7. Davos was quoting Stannis when he corrected Jon’s grammar.

There’s a teeny, tiny, throwaway line that’s said as Jon and Davos are walking down the pathway at Dragonstone and bumping into Missandai (and no, it’s not “I’ve seen you admiring her good heart”).

Jon refers to 10,000 “less” men, to which Davos replies, “fewer”. It’s almost reflexive; when Jon asks, “what?”, Davos replies, “nothing”. But it wasn’t nothing. It was a throwback to a lesson Stannis gave the Onion Knight on grammar in Season 2.

8. Robert Baratheon warned of the follies of meeting the Dothraki in an open field.

Even before Daenerys flew over the ridge line on the back of Drogon, the Lannisters were well and truly fucked.
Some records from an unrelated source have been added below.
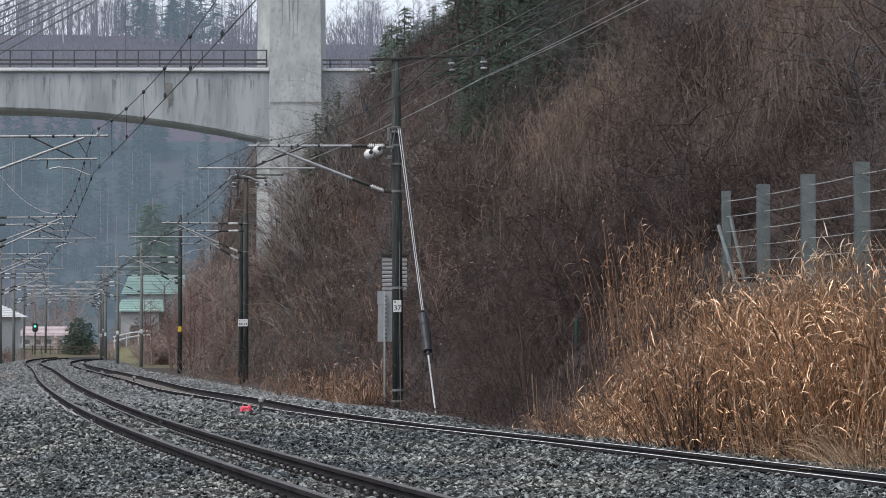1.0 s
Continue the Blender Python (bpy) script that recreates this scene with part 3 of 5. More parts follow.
# beyond 200 m the poles' lighter grey has haze put into the colour
FAR_POLES = [
    (-8.2, 110.0, -0.5, 0, M_POLE, 2, M_PLATE), (-15.1, 152.0, -0.5, 0, M_POLE, 2, M_YELLOW), (-22.2, 195.0, -0.4, 0, M_POLE_GREY, 1, M_PLATE),
    (-26.4, 215.0, -0.4, -4, M_POLE_GREY, 2, M_PLATE), (-31.2, 245.0, -0.4, -6, M_POLE_GREY, 1, M_PLATE), (-34.6, 268.0, -0.4, -8, M_POLE_GREY, 2, M_PLATE), (-38.5, 300.0, 0.3, -10, M_POLE_GREY, 2, M_PLATE),
    (-12.3, 65.5, -0.4, 180, M_POLE, 1, None), (-18.8, 107.0, -0.4, 180, M_POLE, 2, None), (-26.2, 150.0, -0.4, 180, M_POLE, 2, None), (-32.6, 195.0, -0.3, 180, M_POLE_GREY, 2, M_PLATE),
    (-38.4, 237.0, -0.3, 176, M_POLE_GREY, 2, M_PLATE), (-43.5, 275.0, -0.2, 170, M_POLE_GREY, 1, None), (-46.5, 310.0, 0.6, 160, M_POLE_GREY, 1, None)]
for x, y, z, turn, m, arms, mark in FAR_POLES:
    line_pole(x, y, z, turn, height=7.1 if y == 110 else 9.1, material=m, arms=arms, mark=mark, reach=4.0 if turn > 90 else 3.5, pull=turn < 90, r=0.115 if y == 110 else 0.14, label="grey concrete overhead line pole with bracket arms" if m is M_POLE_GREY else "dark concrete overhead line pole with bracket arms")


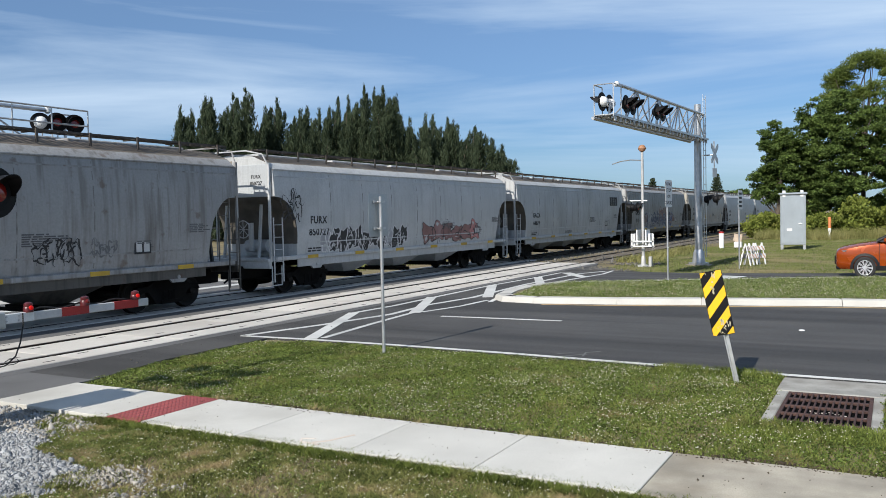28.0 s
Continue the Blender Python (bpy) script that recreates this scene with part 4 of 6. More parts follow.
    c = hopper(449.6, 461.7, P_PALE, "short pale grey hopper car", "low", bays=2)
    dress(c, 12.2, "MCEX", "330376", FLAT_SIDE, size=0.38, at=3.1)
    c = hopper(462.95, 475.15, P_PALE, "short pale grey hopper car with black outline graffiti", "low", bays=2)
    dress(c, 12.1, "GACX", "9197", FLAT_SIDE, at=2.9)
    owner_blocks(c, 3.75, 3.08, 0.85, INK, width=0.5)
    graffiti(c, -3.4, 4.5, 1.28, 2.08, G_WHITE, INK, 26, FLAT_SIDE, 13, strokes=8)
    c = hopper(476.75, 493.75, P_RED, "oxide-red hopper car with white graffiti", "flat", end_colour=P_RED)
    dress(c, 16.8, "ATSF", "314071", FLAT_SIDE, WHITE_INK, zc=2.66)
    graffiti(c, -6.0, -1.2, 1.28, 2.4, [G_WHITE, G_GREY, G_GREY], INK, 28, FLAT_SIDE, 6)
    graffiti(c, 0.1, 5.2, 1.28, 2.3, [G_WHITE, G_GREY, G_PALE], INK, 29, FLAT_SIDE, 5)
    graffiti(c, -8.2, -7.2, 2.5, 3.7, G_WHITE, WHITE_INK, 30, FLAT_SIDE, 2, solid=False)
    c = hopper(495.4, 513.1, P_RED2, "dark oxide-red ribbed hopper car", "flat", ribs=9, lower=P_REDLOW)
    dress(c, 17.7, "*", "428588", FLAT_SIDE, WHITE_INK, tape="v", size=0.36, zc=2.75, at=3.2)
    centerbeam(514.85, 539.25)
    c = hopper(540.9, 561.45, P_NEWGREY, "long clean pale grey hopper car with a scrawled tag", bays=4, truck=2.2, dark_roof=False)
    dress(c, 20.9, "AOKX", "91049", ROUND_SIDE, size=0.45)
    tag(c, "CHEDOS", -6.3, -2.85, 1.52, 2.12, INK, fat=-0.012, label="thin black sprayed word")
    graffiti(c, -0.6, 1.3, 1.6, 1.95, G_WHITE, INK, 33, ROUND_SIDE, 6, solid=False, strokes=2)
    c = hopper(562.9, 583.6, P_NEWGREY, "long clean pale grey hopper car", bays=4, dark_roof=False)
    dress(c, 20.8, "WLPX", "501162", ROUND_SIDE, tape="v")
    put("notice", simple_box(1.0, 0.01, 0.42), REFLECT, c, m=pose(2.4, -1.60, 3.0))
    bars(c, 1.98, 3.08, 0.85, 0.08, 2, INK, [(1.602, 0), (1.602, 5)])
    c = hopper(585.1, 604.65, P_LIGHT, "streaked light grey hopper car with black graffiti", bays=4, lower=P_DUN)
    dress(c, 19.5, "GGLX", "1003", ROUND_SIDE)
    graffiti(c, -3.6, -0.4, 1.30, 1.88, surface("cream spray paint", (0.46, 0.44, 0.36), 0.6), INK, 36, ROUND_SIDE, 5, strokes=1)
    graffiti(c, 0.8, 2.2, 1.68, 2.1, G_GREY, G_RUST, 38, ROUND_SIDE, 5, solid=False, strokes=4)
    c = tank(605.3, 621.3, P_TG, "charcoal tank car with pale outline graffiti", "212481")
    graffiti(c, -2.2, 0.6, 1.9, 2.6, G_GREY, G_GREY, 37, TANK_SIDE, 5, solid=False)
    tank(621.3, 637.35, P_TG, "charcoal tank car with yellow reflectors", "219899")
    tank(637.35, 659.4, P_TK, "long black tank car", "CPDX 189241", stripe=6)
    tank(659.4, 675.8, P_TG, "charcoal tank car with yellow reflectors", "")
    c = hopper(676.6, 694.4, P_GREY, "weathered grey hopper car with rust stains", end_colour=P_CREAM, lower=P_DUN)
    dress(c, 17.5, "TCMX", "350510", ROUND_SIDE, size=0.46, zc=2.7, at=3.1)
    graffiti(c, 2.4, 3.6, 1.5, 1.98, G_GREY, INK, 51, ROUND_SIDE, 4, solid=False, strokes=4)
    graffiti(c, 3.9, 4.6, 1.55, 1.9, G_GREY, DIM_INK, 52, ROUND_SIDE, 3, solid=False, strokes=3)
    c = hopper(696.0, 713.3, P_PALE, "pale grey hopper car with black and pink graffiti", end_colour=P_NEWGREY)
    dress(c, 17.3, "FURX", "850727", ROUND_SIDE)
    graffiti(c, -6.3, -0.85, 1.28, 2.05, [INK, INK, G_GREY], G_WHITE, 41, ROUND_SIDE, 11, strokes=4)
    graffiti(c, -8.3, -7.4, 2.4, 3.2, G_GREY, INK, 45, ROUND_SIDE, 2, solid=False, strokes=7)
    graffiti(c, 0.4, 5.5, 1.28, 2.12, [G_SALMON, G_SALMON, G_PINK], INK, 42, ROUND_SIDE, 6, strokes=3)
    c = hopper(714.7, 732.8, P_LIGHT, "light grey covered hopper car", end_colour=P_PALE)
    dress(c, 17.7, "GACX", "64879", ROUND_SIDE, logo=True)
    c = hopper(734.2, 752.4, P_GREY, "dirty grey hopper car with blue and red graffiti", end_colour=P_PALE, lower=P_DUN)
    dress(c, 17.9, "GACX", "8116", ROUND_SIDE, size=0.42, zc=2.35, at=2.4)
    graffiti(c, -4.9, -3.9, 1.35, 2.2, G_BRICK, G_BRICK, 46, ROUND_SIDE, 1, strokes=0)
    graffiti(c, 3.4, 4.7, 1.5, 2.3, G_BRICK, G_BRICK, 47, ROUND_SIDE, 1, strokes=0)
    graffiti(c, -0.2, 2.0, 1.8, 2.75, [G_BRICK, G_NAVY], G_BRICK, 48, ROUND_SIDE, 2, strokes=0)
    graffiti(c, -4.3, 4.2, 1.30, 2.38, [G_NAVY, G_NAVY, G_GREY, G_BLUE], G_PALE, 44, ROUND_SIDE, 11, strokes=4)
    c = hopper(753.95, 772.05, P_TAUPE, "warm grey covered hopper car", end_colour=P_CREAM, lower=P_DUN)
    dress(c, 18, "TILX", "519508", ROUND_SIDE, tape="v", zc=2.58)
    for a, b in ((773.4, 793.9), (795.25, 815.5), (817.0, 837.2), (838.6, 858.8)):
        c = hopper(a, b, P_NEWGREY, "long clean pale grey hopper car", bays=4, end_colour=P_NEWGREY, dark_roof=False)
        dress(c, b - a, "MULX", "91499" if a == 773.4 else "", ROUND_SIDE)
    hopper(860.2, 877.9, P_BROWN, "rust brown ribbed hopper car", "flat", ribs=12)
    tank(878.6, 894.6, P_TW, "off-white tank car with rust stains")
    hopper(895.4, 913.0, P_DARK, "soot-blackened grey hopper car")


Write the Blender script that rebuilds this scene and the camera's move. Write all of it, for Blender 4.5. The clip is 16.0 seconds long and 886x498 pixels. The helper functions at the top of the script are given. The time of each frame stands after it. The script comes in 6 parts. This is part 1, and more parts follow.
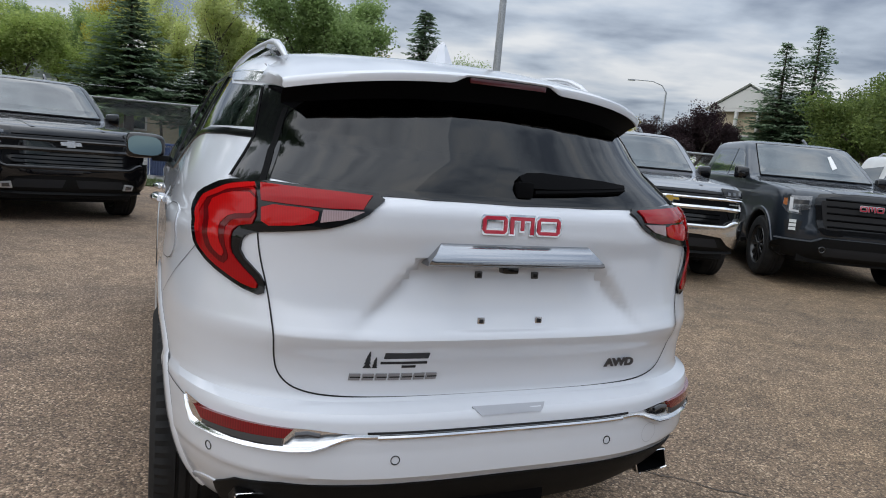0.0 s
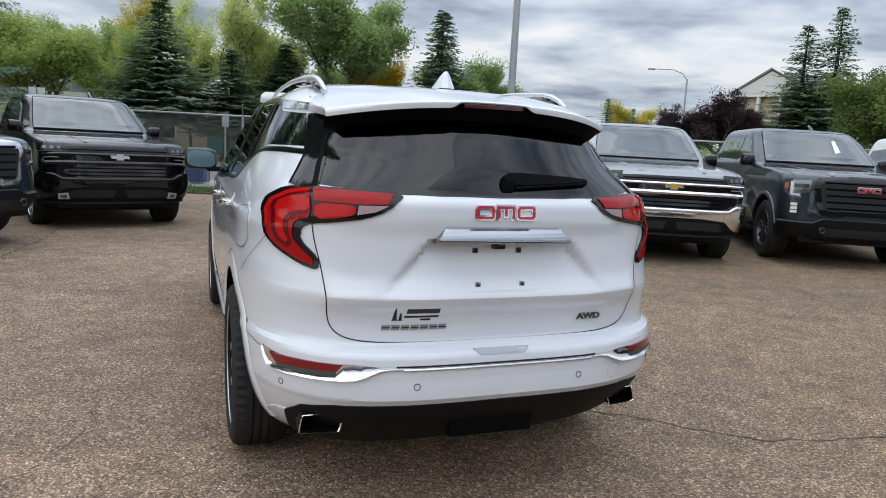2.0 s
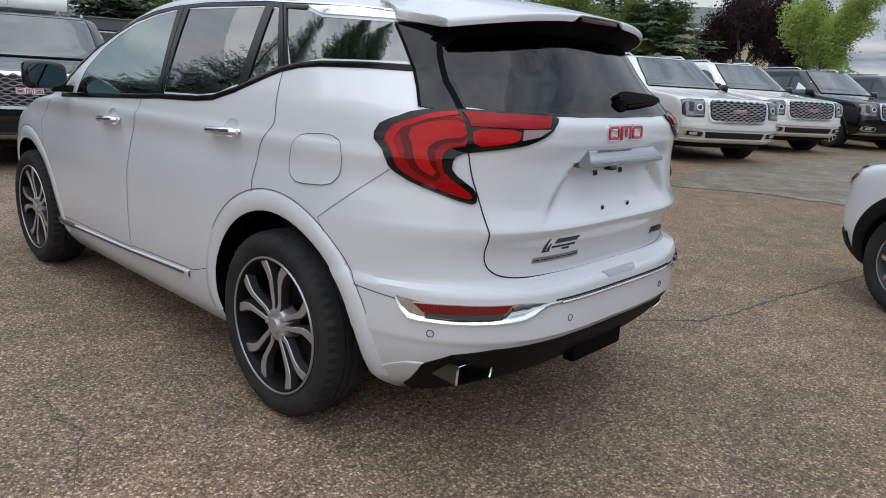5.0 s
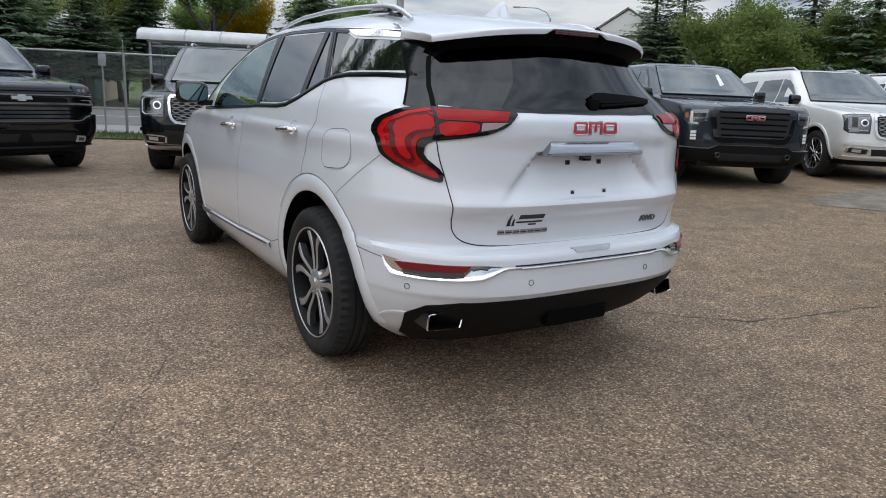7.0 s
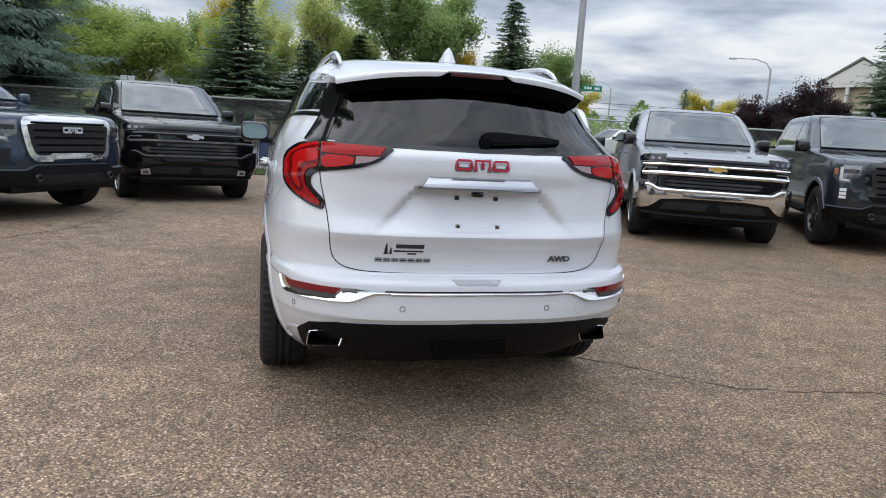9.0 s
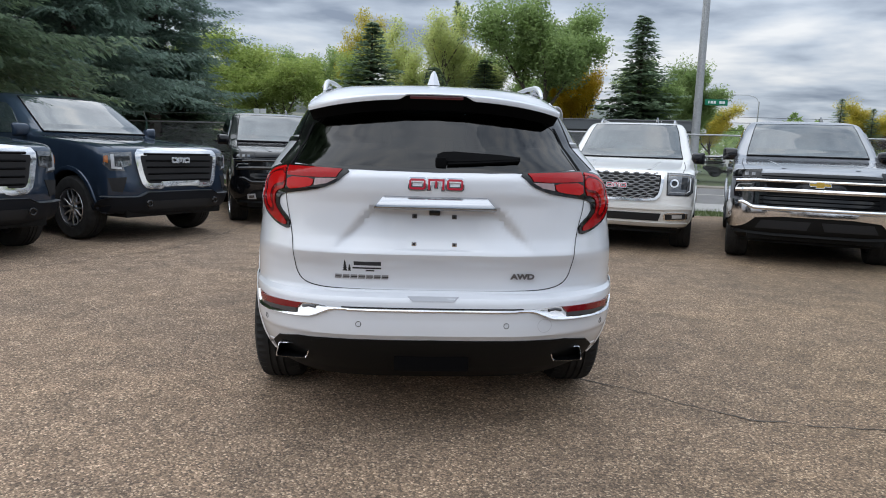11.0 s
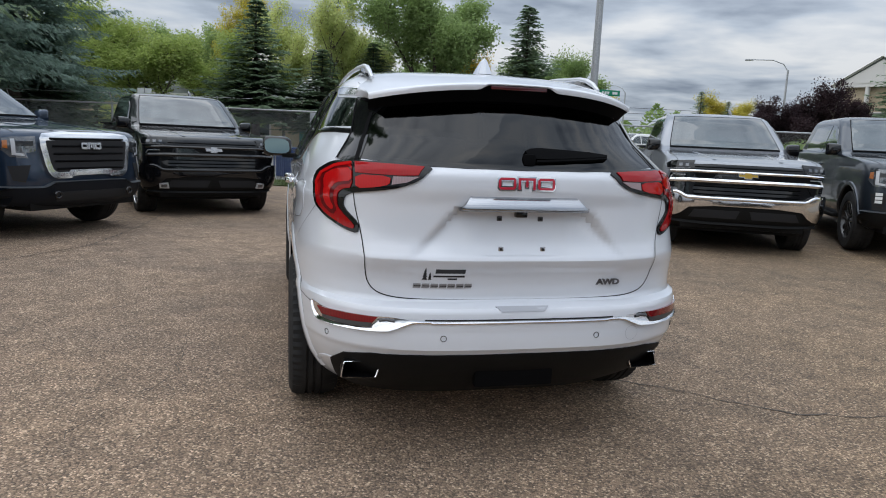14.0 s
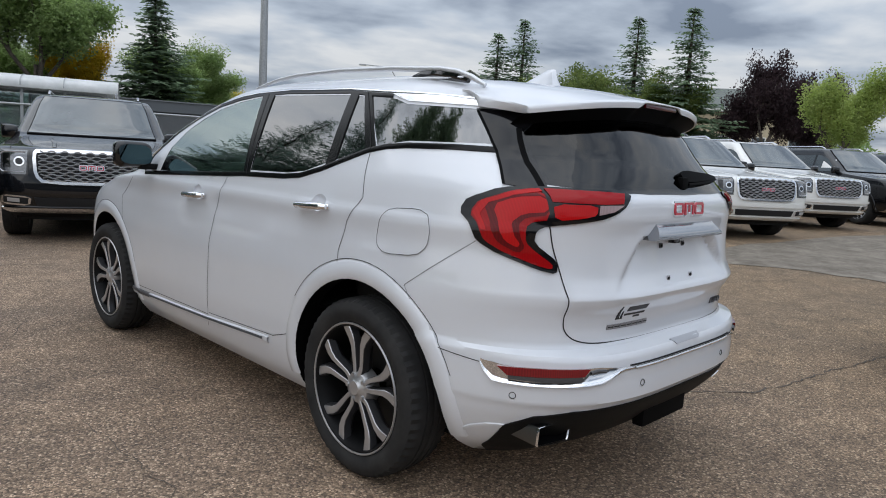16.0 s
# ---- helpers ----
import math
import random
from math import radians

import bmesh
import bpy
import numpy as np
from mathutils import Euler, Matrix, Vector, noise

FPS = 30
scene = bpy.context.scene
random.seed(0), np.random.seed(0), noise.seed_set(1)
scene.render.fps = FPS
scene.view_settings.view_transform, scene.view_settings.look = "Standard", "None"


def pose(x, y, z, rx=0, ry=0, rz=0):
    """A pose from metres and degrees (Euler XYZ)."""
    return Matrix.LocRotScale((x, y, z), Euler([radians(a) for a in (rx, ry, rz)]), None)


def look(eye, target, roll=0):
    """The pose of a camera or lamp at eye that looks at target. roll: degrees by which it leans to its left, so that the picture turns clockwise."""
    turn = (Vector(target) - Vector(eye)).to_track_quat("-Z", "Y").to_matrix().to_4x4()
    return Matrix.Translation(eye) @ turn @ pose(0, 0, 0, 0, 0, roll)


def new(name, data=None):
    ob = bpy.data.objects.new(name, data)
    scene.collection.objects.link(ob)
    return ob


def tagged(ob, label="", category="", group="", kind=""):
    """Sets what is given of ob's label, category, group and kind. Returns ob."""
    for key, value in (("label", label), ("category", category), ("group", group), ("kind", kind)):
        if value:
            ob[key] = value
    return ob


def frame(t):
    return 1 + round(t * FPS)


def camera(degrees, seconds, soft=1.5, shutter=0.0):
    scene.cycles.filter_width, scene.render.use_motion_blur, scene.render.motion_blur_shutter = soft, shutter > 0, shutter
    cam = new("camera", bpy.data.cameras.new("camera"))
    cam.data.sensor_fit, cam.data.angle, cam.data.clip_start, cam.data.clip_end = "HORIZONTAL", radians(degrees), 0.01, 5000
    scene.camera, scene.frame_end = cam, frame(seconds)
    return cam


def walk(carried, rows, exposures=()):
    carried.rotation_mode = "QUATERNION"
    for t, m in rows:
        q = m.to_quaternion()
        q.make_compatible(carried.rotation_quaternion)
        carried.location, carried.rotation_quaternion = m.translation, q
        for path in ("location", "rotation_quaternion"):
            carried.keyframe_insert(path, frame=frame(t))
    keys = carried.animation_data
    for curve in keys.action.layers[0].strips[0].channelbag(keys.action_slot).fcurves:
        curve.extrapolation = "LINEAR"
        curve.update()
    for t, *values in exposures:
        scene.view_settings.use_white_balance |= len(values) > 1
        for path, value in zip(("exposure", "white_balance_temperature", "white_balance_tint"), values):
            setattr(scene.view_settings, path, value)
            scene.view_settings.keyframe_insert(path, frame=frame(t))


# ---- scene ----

Jaime said they were “stretched pretty thin”, and a thin wall of foot soldiers is no match for the Dothraki horse-lords.

Robert Baratheon once told Cersei Lannister that “only a fool would meet the Dothraki in an open field.” Jaime had absolutely no choice over this situation, but Robert’s words rang haunting as the Dothraki charged down the hill and smack bang into the straggling Lannister army.

9. Jaime Lannister looked extremely Saint George in that final scene.

Saint George, an actual human person who lived during the 3rd Century AD, somehow got tied up with a legend about being a dragonslayer, and is often depicted on a horse, charging at a dragon with spear in hand.

Paolo Uccello (1397–1470), Musee Andre Jacquemart, Paris.

Kingslayer, dragonslayer, slayer of my heart. Oh good lord, please don’t be dead.